Les juifs du monde entier, pratiquants ou pas, vont célébrer en masse la fête de Kippour, marquant ainsi leur appartenance à la communauté juive.

Cette affluence soudaine, ce flot humain soulève à mes yeux une réelle et profonde interrogation : comment se fait-il que des hommes et des femmes, qui ne fréquentent jamais nos synagogues, ni lors des fêtes et encore moins le Chabbat, éprouvent le besoin impérieux de diriger leurs pas vers ce lieu de culte ? Ce ne sont pas nécessairement des gens qui ont renié leur foi et qui sentent la nécessité brûlante de faire « techouva ». Ces hommes et ces femmes ne viendront probablement pas, la veille de Kippour, écouter la bouleversante prière du Kol Nidré, et sans doute ne feront-ils pas acte de présence tout au long de la journée. Ont-ils jeûné ou pas, on ne sait pas, mais toujours est-il qu’aux dernières heures de la journée, ils vont venir en masse pour Nehilah et écouter la bénédiction des Cohanim. Pourquoi précisément à l’heure de la Néhilah ? C’est la clôture et bientôt la fin de ce jour de pénitence et de privation matérielle. Tous ont conscience que d’une minute à l’autre, les portes du ciel vont se refermer.

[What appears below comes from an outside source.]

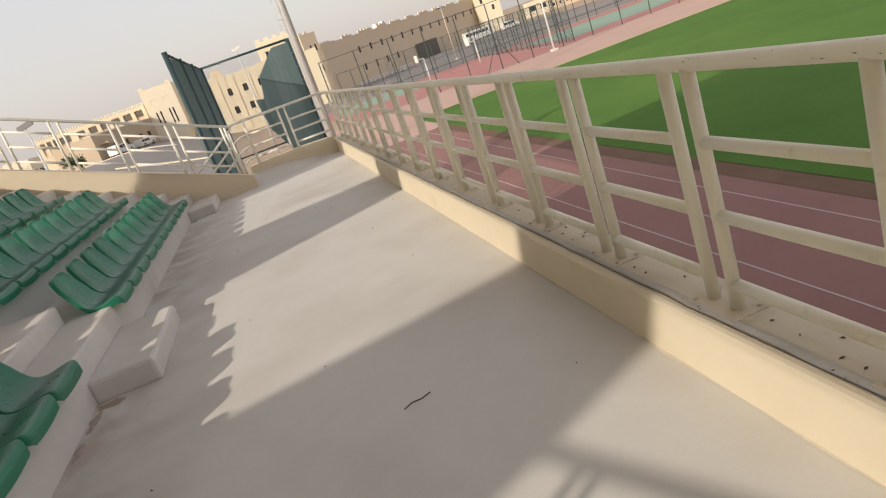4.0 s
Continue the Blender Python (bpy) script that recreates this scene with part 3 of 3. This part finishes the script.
front = court_fence((6.27, 76.9), (120.87, 75.1), 3.82, 7.2, 2.6)
for i in (5, 17):
    for d in (-1.9, 1.9):
        part("brace", tubed((6.27 + 3.82 * i + d, 76.3, GROUND), (6.27 + 3.82 * i, 76.3, GROUND + 3.4), 0.045, 6), M_FENCE, front)
cross = court_fence((35, 77.6), (35, 113.6), 2.0, 5.2, 2.2)
tagged(part("wire_mesh", chain_link((35, 77.6), (35, 113.6), GROUND + 0.1, GROUND + 5.1, 0.35, 0.011), M_GREEN_STEEL, cross, "green diamond wire mesh"), kind="stuff")
rear = court_fence((12, 113.9), (34.9, 113.9), 2.2, 5.2, 2.2)
tagged(part("wire_mesh", chain_link((20, 113.9), (34.9, 113.9), GROUND + 0.1, GROUND + 5.1, 0.35, 0.011), M_GREEN_STEEL, rear, "green diamond wire mesh"), kind="stuff")
court_fence((35.1, 113.9), (112, 108), 3.6, 5.0, 2.2)
court_fence((72, 77), (72, 111), 3.4, 4.4, 2.1)
court_fence((112, 108), (150, 112), 3.4, 4.4, 2.1)
for k, (x, y) in enumerate(((24.0, 104.5), (31.0, 100.5))):
    hoop = thing("basketball_stand", None, None, "white basketball post with a short arm and backboard", "basketball stand", "basketball stands")
    part("post", tubed((x, y, GROUND), (x, y, GROUND + 3.3), 0.11, 8), M_WHITE, hoop, smooth=True)
    part("arm", tubed((x, y, GROUND + 3.25), (x - 1.1, y, GROUND + 3.3), 0.09, 8), M_WHITE, hoop)
    part("backboard", boxed(x - 1.16, x - 1.1, y - 0.9, y + 0.9, GROUND + 2.9, GROUND + 3.95), M_WHITE, hoop)
    part("ring", pipe(bmesh.new(), [(x - 1.40 + 0.23 * math.cos(q * 0.628), y + 0.23 * math.sin(q * 0.628), GROUND + 3.05) for q in range(11)], 0.02, 5), M_SIGNAL, hoop, "orange hoop ring")
barrier = thing("white_barrier", None, None, "low white tubular barrier before the long building", "barrier")
for z in (0.5, 1.0):
    part("rail", tubed((24, 172, GROUND + z), (41, 186.3, GROUND + z), 0.09, 6), M_WHITE, barrier)
for i in range(13):
    c = Vector((24, 172, GROUND)).lerp(Vector((41, 186.3, GROUND)), i / 12)
    part("post", tubed(c, c + Vector((0, 0, 1.0)), 0.09, 6), M_WHITE, barrier)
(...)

Il y a urgence à plaider sa cause et il n’est pas trop tard tant que les décrets divins ne sont pas prononcés. Cette foule de la vingt-cinquième heure est venue in extremis retrouver ses racines, se replonger dans le bain de son enfance, revivre des moments heureux qui ne sont plus que des souvenirs lointains. Renouer avec le passé, réveiller la flamme qui est en chacun de nous, afin de rallumer la braise identitaire.

Il y a là un mystère impalpable, indéfinissable, inexprimable : une ferveur ardente qui se propage parmi les derniers fidèles arrivés et qui se communique à ceux qui sont présents depuis la veille et à nouveau depuis l’aube. Ceux-là sont épuisés après avoir tant psalmodié tout au long de cette journée. Mourant de soif, courbaturés, brisés par tant de prières, ils tiennent à peine debout, la voix presque éteinte. Et voici que l’irruption soudaine de ces grappes humaines leur transmet des forces inespérées. Tout le mystère – le miracle – de la Nehilah trouve ici sa véritable signification. Il est vrai que la plupart ne veulent pas voir disparaître le lien qui les rattache au judaïsme. Dans l’inconscient de tout juif, libéral, orthodoxe, ou traditionaliste, le sens de la Nehilah est inscrit dans ses gênes.

Mais en y réfléchissant bien, je crois que ce mystère merveilleux va dans les deux sens : il réveille, certes la fidélité des « juifs de Kippour » , mais cette appartenance retrouvée motive aussi ceux qui n’ont cessé de prier Dieu. Eux, qui n’avaient pratiquement plus de voix pour chanter, plus de force pour se balancer, plus d’énergie pour couvrir leurs enfants de leur taleth, voici qu’ils retrouvent soudain une ultime vigueur. A l’heure de la Nehilah, ils réalisent qu’ils ne sont plus seuls. Cette nuée d’hommes et de femmes, arrivés à la synagogue par on ne sait quel miracle, recrée en un instant la synergie de l’unité. C’est lorsque nous sommes tous rassemblés, pendant quelques minutes, que le miracle se produit : une ferveur inégalée qui redouble la puissance de ce groupe humain.

La Nehilah est le point ultime, la quintessence temporelle du souffle de D.ieu, à l’instant précis où la prière collective monte vers le ciel. Lorsque Kippour touche à sa fin, nous savons qu’il suffit de quelques poignées de minutes, pour sentir ces liens spirituels qui nous rattachent au passé le plus reculé et nous communiquent le sentiment de notre unité profonde que les âges n’ont pu affaiblir et qu’aucune force au monde ne saurait briser.